医療では新薬を認可する前に、新薬と偽薬をランダムに処方して、その効果が認められた場合に認可している。重要な政策については、そうしたランダム化比較試験を取り入れていくことを条件にしていくことも考えていくべきである。

具体例を紹介する。私は、感染予防行動を呼びかけるメッセージの効果検証(「How to nudge COVID-19 vaccination while respecting autonomous decision making」SASAKI Shusaku・SAITO Tomoya・OHTAKE Fumio)を2020年4月から7月に、ワクチン接種意欲を引き上げるメッセージの効果検証(「Effective but fragile? Responses to repeated nudge-based messages for preventing the spread of COVID-19 infection」Shusaku Sasaki, Hirofumi Kurokawa, Fumio Ohtake)を2021年1月から3月にかけて行った。

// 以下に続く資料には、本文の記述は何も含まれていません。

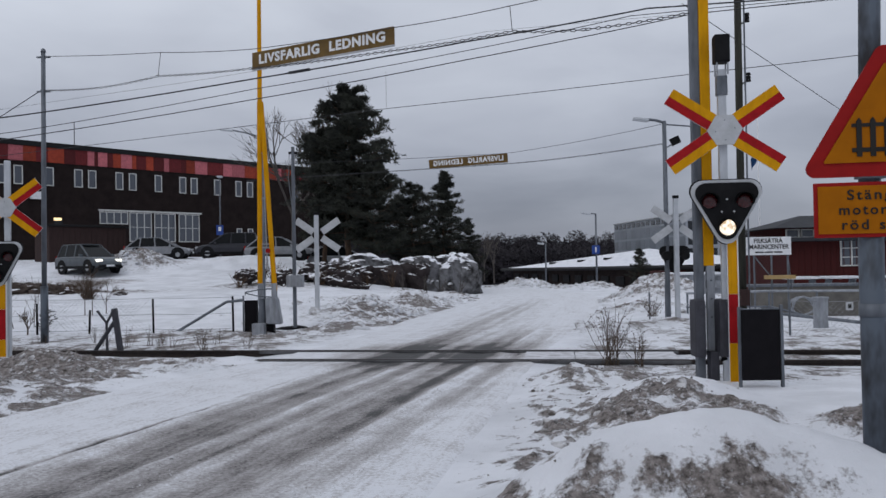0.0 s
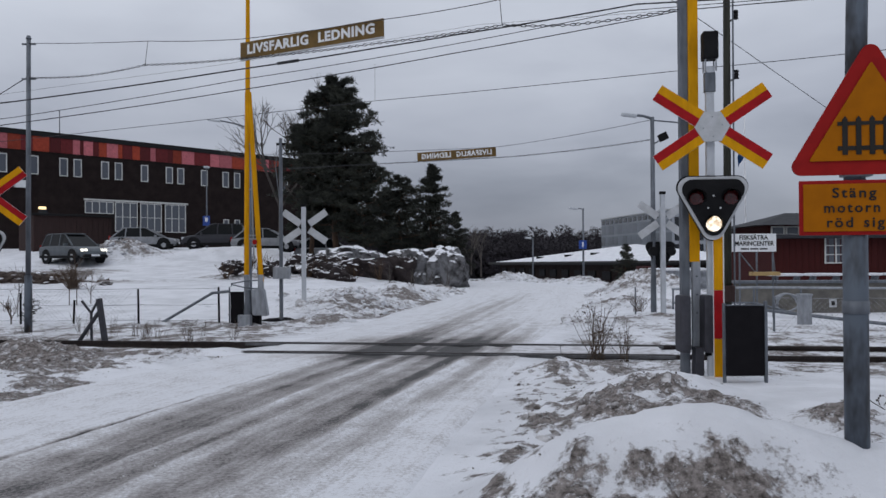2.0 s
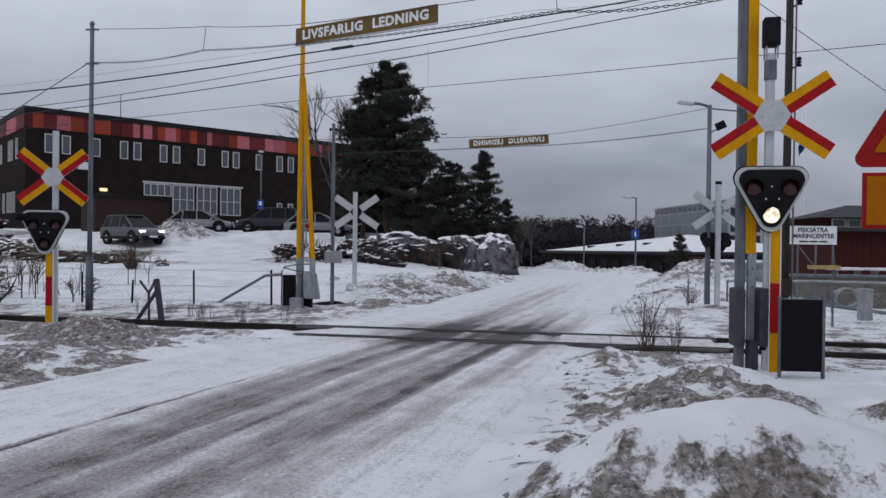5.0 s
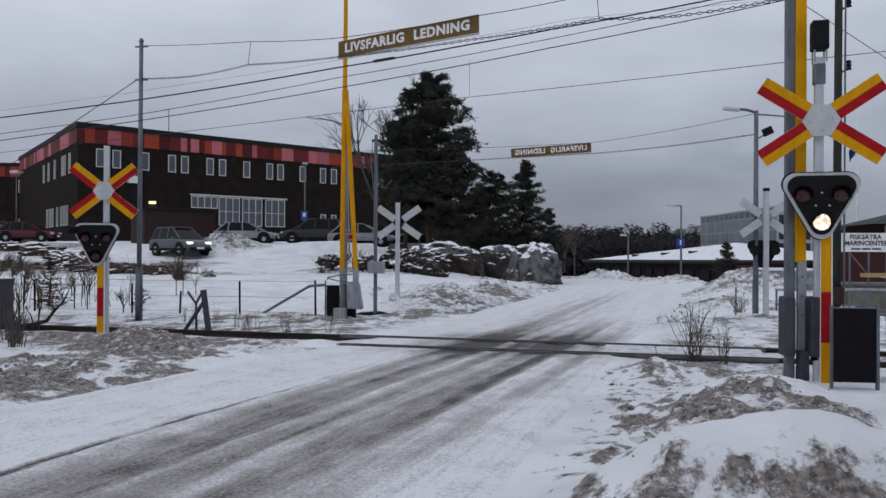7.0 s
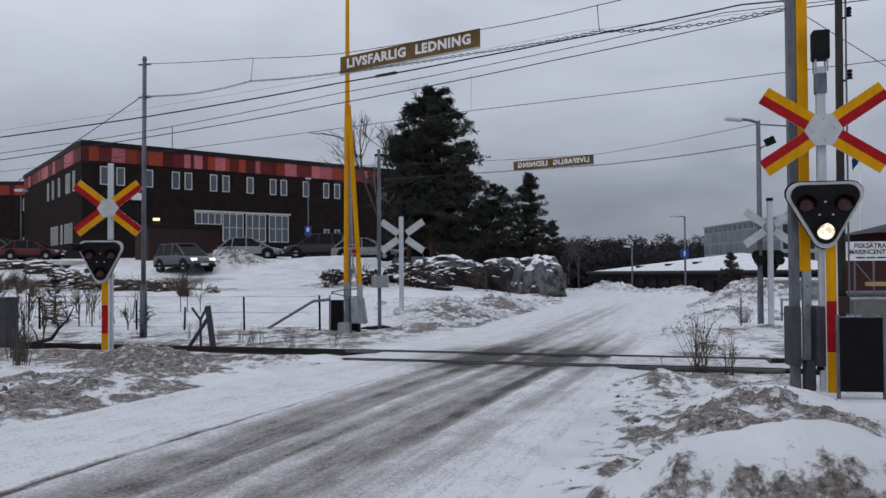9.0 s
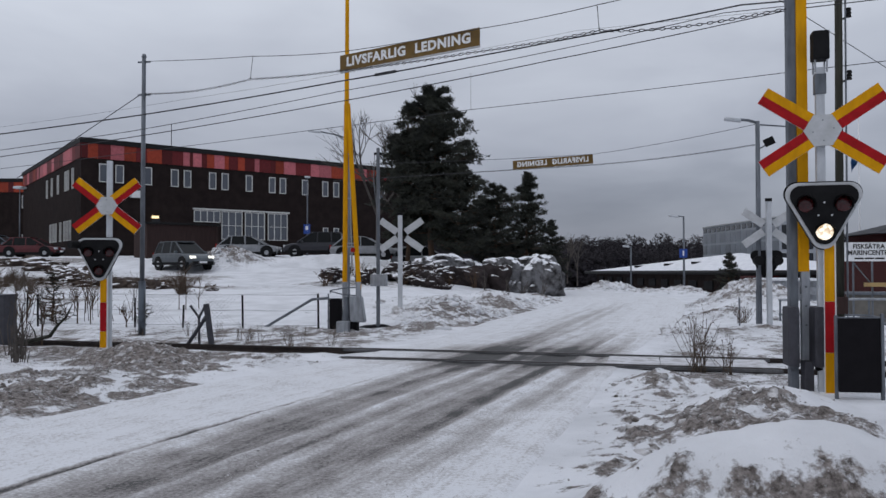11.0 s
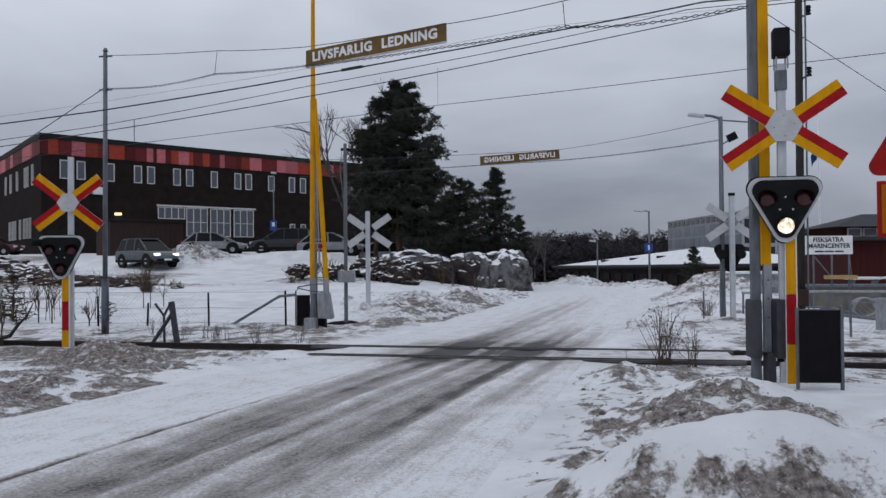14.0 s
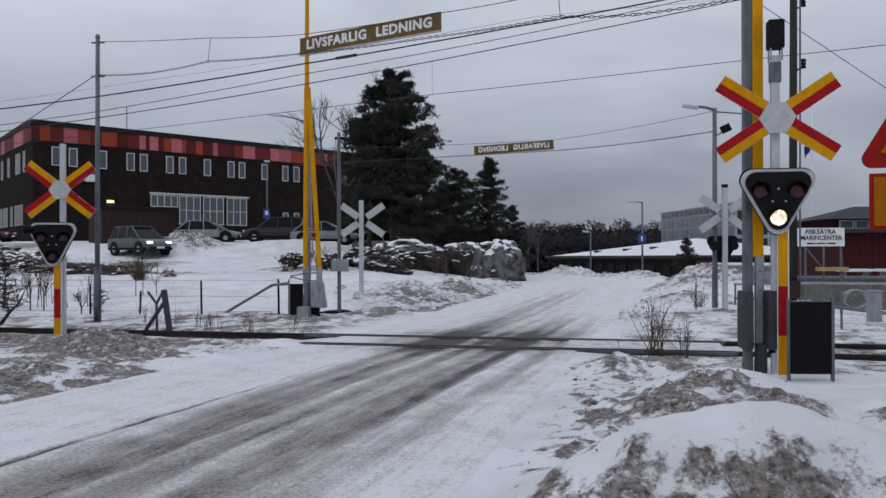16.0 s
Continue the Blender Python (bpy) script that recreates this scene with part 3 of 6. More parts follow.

その結果は、「あなたの感染対策で、身近な人の命を守れます」、「あなたのワクチン接種が周囲の人の接種を後押しします」といった感染対策の利他的側面を強調したものが有効だった。

行動経済学や行動科学の知見活用も必要

ただし、メッセージの効果には、人によって違いがある。ワクチン接種を早めにする人と最後まで躊躇する人には異なるメッセージが必要になる。そうしたことを明らかにしながら効果的な情報提供をしていく体制をつくることが必要である。これはコロナ対策に限らない。特に、社会的弱者には、情報が届かず、アウトリーチも難しい。人々の行動変容が重要な分野には健康、環境、防災、教育などさあざまな国の重要政策がある。行動経済学や行動科学の知見を生かして、効果的な政策を行うことが重要である。

政策の見直しの必要性

新型コロナ対策では、エビデンスが不十分なまま、さまざまな政策が行われ、多額の予算が投じられている。これは危機的対応としては、合理的な政策である。しかし、これらの対策の効果が十分にあったのか、副作用がなかったのか、という視点で見直して、必ずしも効果がなかったものは予算を支出しなくてもよいという形に柔軟に変更できる仕組みにしておくべきである(1年先でも予見しがたい状況に対応しないといけないコロナ対策は、従来の予算編成の考え方では対応できない。予備費は行政府に白紙委任で望ましくないので、事前に最良の予測で予算計上をするにしても、情勢の変化で適切でなくなった予算は執行停止、組み替えを図るなど柔軟に対応するべきである<「予算編成見直し臨機応変に」日本経済新聞「経済教室」 岩本康志 2020年8月13日>)。